Cristina Coc
Belize (Q’eqchi’)
Expertise:
Human Rights
Program Director
The Julian Cho Society (JCS), founded by Cristina Coc, is dedicated to the conservation of the environments and rights of Indigenous peoples of southern Belize. Coc is program director, and an organizer and co‐spokesperson for the Maya Leaders Alliance. As a Maya woman, she brings a wealth of knowledge of these communities, fluency in Q’eqchi’, and experience mobilizing local residents.
When the government of Belize granted unrestricted logging concessions to a multinational company in the mid‐1990s, the Maya built a social movement that fought back. They also sued the government for Indigenous rights to their lands. In 2004, the Inter‐American Commission for Human Rights ruled that the Maya had full Indigenous rights to the lands of southern Belize, but concrete changes have been slow.
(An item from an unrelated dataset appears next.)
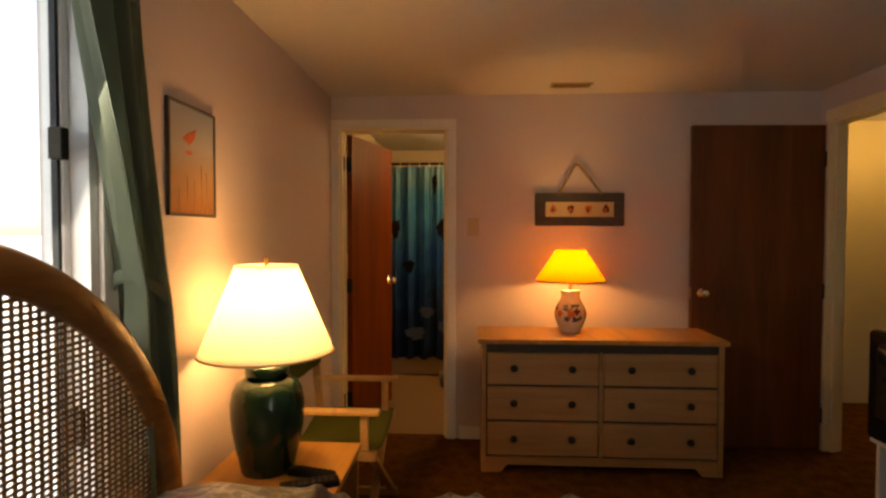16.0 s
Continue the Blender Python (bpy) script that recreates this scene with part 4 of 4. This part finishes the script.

In 2007, two Maya villages, Conejo and Santa Cruz, brought a claim against the government for its failure to recognize and protect the customary land rights of the Maya people. After a trial, the Supreme Court of Belize accepted the villages’ argument that Maya property rights, like other forms of property, are protected by the Belize Constitution and international human rights law.
Recently, Coc and other Maya leaders have worked with lawyers from the Indigenous People’s Law & Policy Institute at the University of Arizona to test the lawsuit, negotiate with the government and build capacity among local Maya.
Coc is a young woman, but in this work, she has accumulated vast experience. She has felt the cold reality of discrimination. She has negotiated complicated and contentious issues at the highest level. Most important, she has gained the respect of the Q’eqchi’ and Mopan villagers of Toledo.